Companies are waiting to get the results for the second-quarter, due to be announced anytime between today and 15 August 2014.
Yasin explains that for the markets, the results of real estate developers like Emaar, Al Dar Properties and Arabtec, or telecommunications companies like Etisalat or Du, are just as important as those for the various banks in the country.
Al Dar Properties, one of Abu Dhabi's largest real-estate developers, has just appointed Mohammed Khalifa Al Mubarak as Chief Executive Officer.
As rental and purchasing prices of property continue to soar in Dubai, many real estate analysts anticipate a correction in the real estate market during the summer.
"Between those companies altogether I think we'll have 75 to 80 percent of the market cap and therefore that's what's going to dictate the direction," says Yasin.
But he maintains that the market could do with a surprise to give it a boost.
"What we really need is positive surprises, if you maintain the same kind of growth we've seen in Q1 (the first quarter) I think it's gonna have a neutral effect on the market, it's the positive, or unfortunately if it comes, negative surprise of results is what we see is a different movement from what we see at the moment," he explains.
Meanwhile, Egypt's stock market continues to remain in a Ramadan lull at its opening this week, with the EGX30 main index closing on Sunday at a loss of 0.66 points.
Traders say that the stock exchange typically slows throughout the month of Ramadan, when observers fast from sunrise to sunset.

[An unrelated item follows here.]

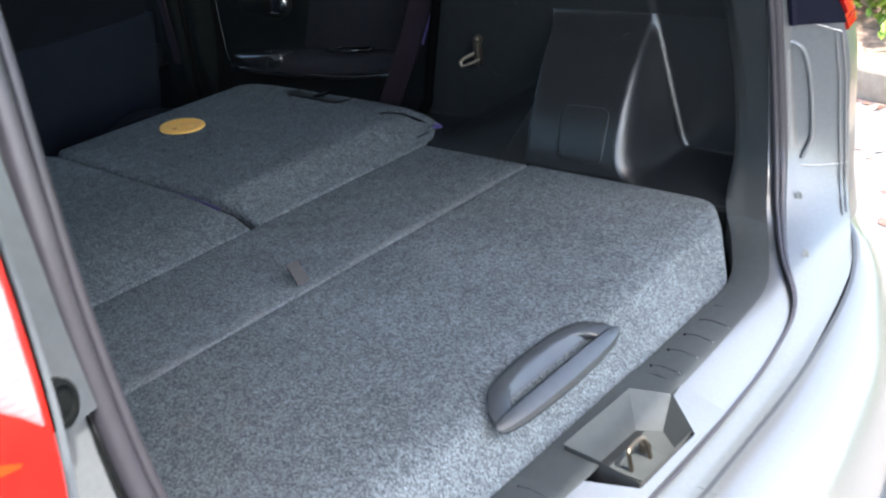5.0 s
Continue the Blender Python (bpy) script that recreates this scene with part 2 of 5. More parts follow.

Food and beverage companies are an exception, usually seeing gains during the month as families cook large evening meals to break their daylong fast.
Trader Nagla Farrag says Egypt's market place remained relatively sedate after its opening on Sunday.
"In the month of Ramadan there is a drop in the amount of trading, and this is indeed what is happening at this the moment. Perhaps it is only the real estate industry and the food and beverage industry that is most active, whereas the rest of the industries are not noticeably active," she explains.